What I recognized in In Bed With Madonna, was that I too am a performer.
That the reason only fictional characters inspire me, is because like an actor I play a role. My work, my profession, is to perform.
The reason I dropped out of BEING a yoga teacher, the reason I never was a photographer, a proper normal writer, nor an escort, is that I put those identities on like a coat.
And that what I had done by redesigning my yoga work to teaching for free online, as to lay the foundation to later go on tour and give one-off shows (really!);
Was me turning yoga into the performance art that had appealed to me from the start.
Just like performance art had pulled me to writing, to photography, to escorting, to being Madonna in 1985.
My work, my craft, is to be a performer.
That is what I am drawn to, can get better at, and will be known for.
However, there was a problem with fully adopting early 90s Madonna performance power to teaching yoga;
First of all because I am suffering from anxiety again, making it not very appealing to drop fully into madness and mayhem Blonde Ambition identity.
And secondly, because I had Lauren’s 1996 diaries identifying with Catherine Tramell and a resolution to add the cool and self-care level of escorts. Not to be Madonna.
And with the anxiety having returned, I d also rather commit to their cool.
But fortunately I have found that the two are actually quite alike, in other ways.
That In Bed With Madonna (1991) and Basic Instinct (1992) both portray powerful women with strong sexualities.
But Madonna is “yang”, energetic, extroverted.
She is the performer of the two, which is why I will be in that energy when I “teach” yoga (as we know now I am actually giving a performance), under my real name.

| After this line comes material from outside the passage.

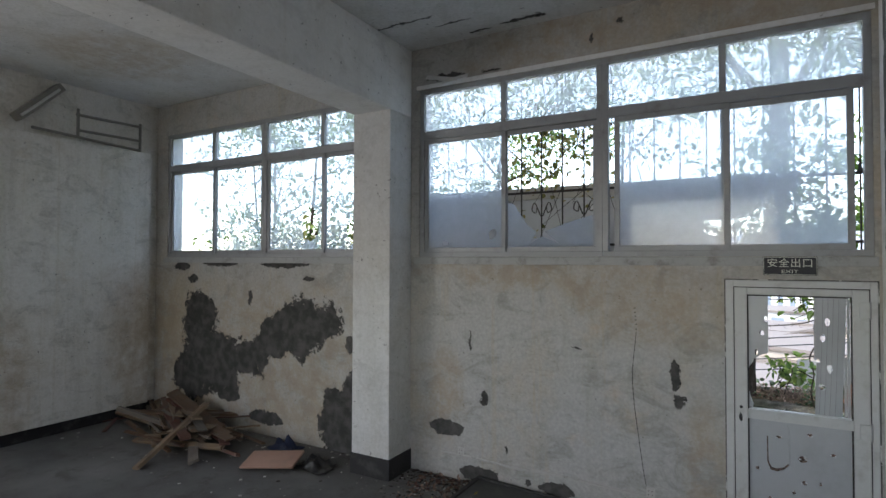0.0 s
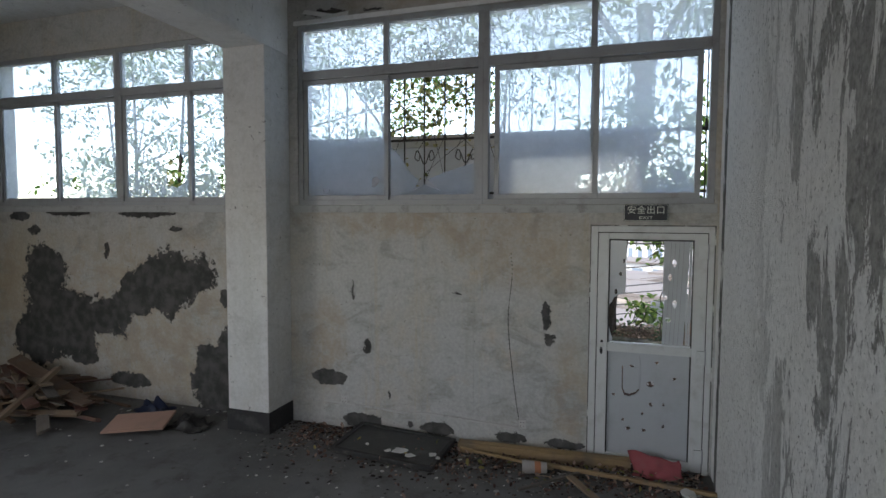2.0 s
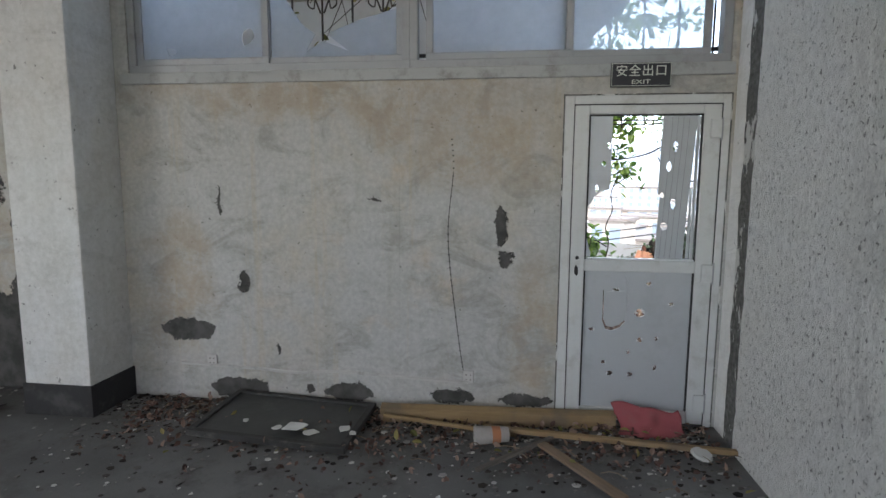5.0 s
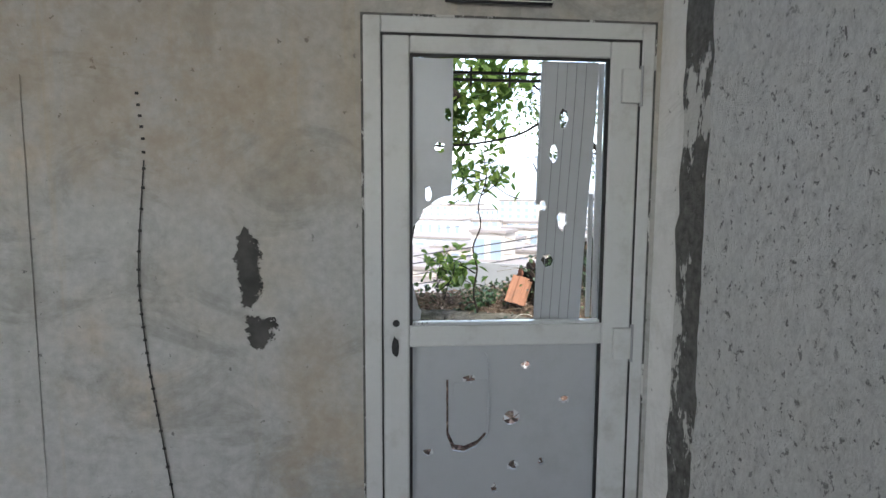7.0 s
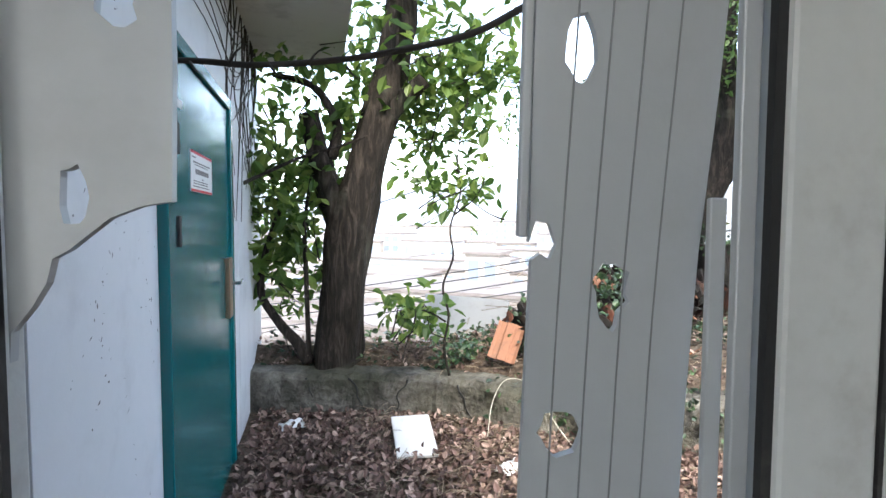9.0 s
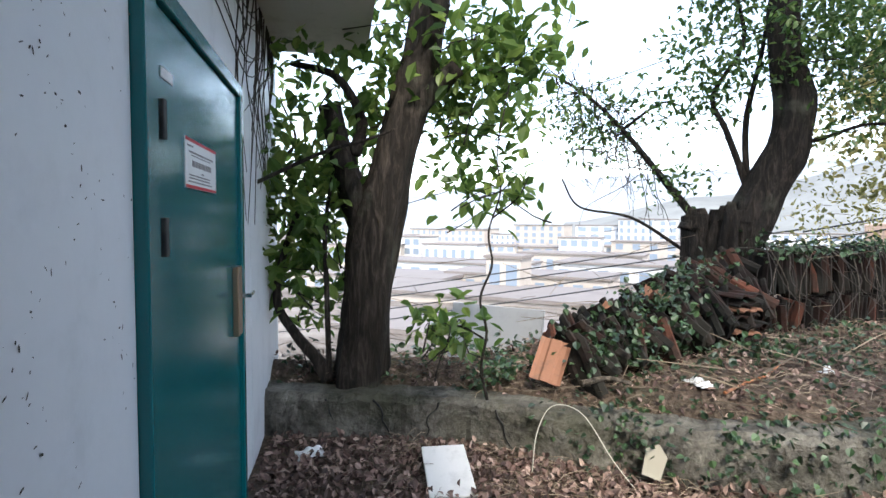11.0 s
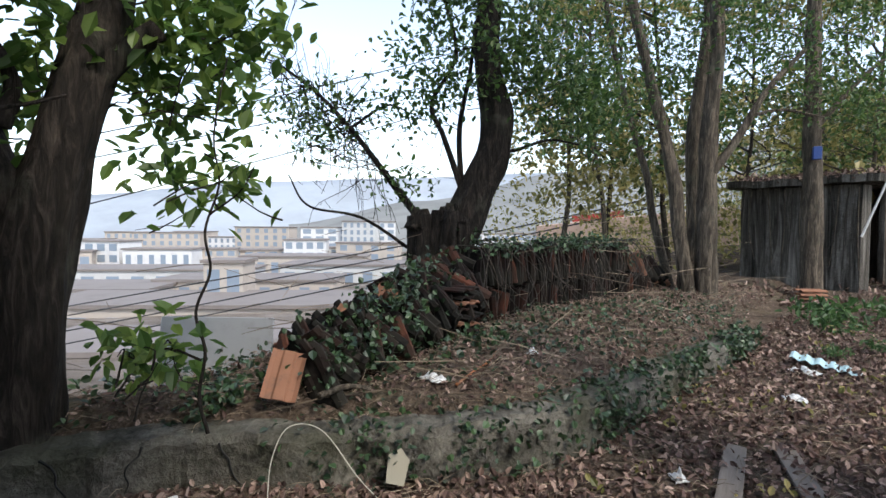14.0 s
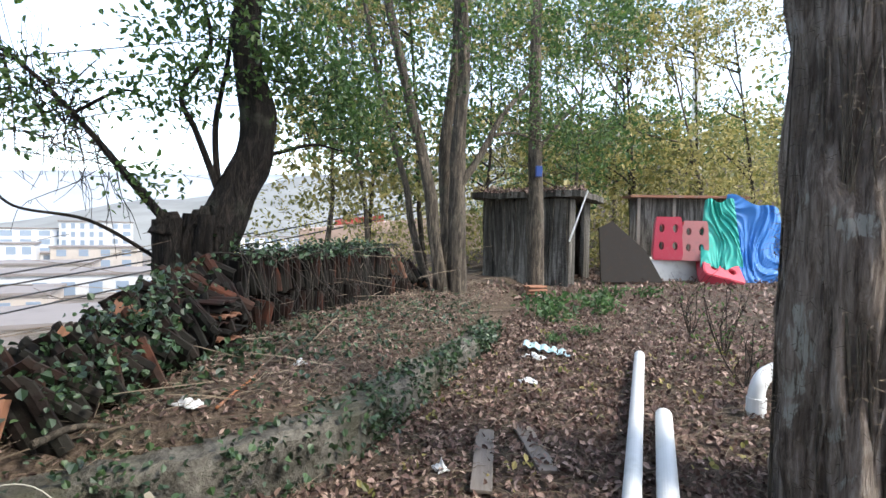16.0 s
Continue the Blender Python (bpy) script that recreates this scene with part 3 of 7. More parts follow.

The character of the writer Catherine Tramell, in Basic Instinct 1992, is poised, introverted, cool. She is “yin”.
Which is why, when I do yoga to ease stress and anxiety, and when I’m living my Lauren1996 life,
I will be in the energy of Catherine Tramell, and I keep my promise to “Lauren” to become more stylish and contained like the elegant sex workers she recalled in her last October chapters.
With that decision – and internet or no internet 😉 – I think we’re all set to travel time!
I therefor expect this post to be the last BTS, Behind The Scenes, for a while!
So the next post will be the first chapter of the new book from Lauren, 1996 – 1997.
An Unexamined Life Is Not Worth Living.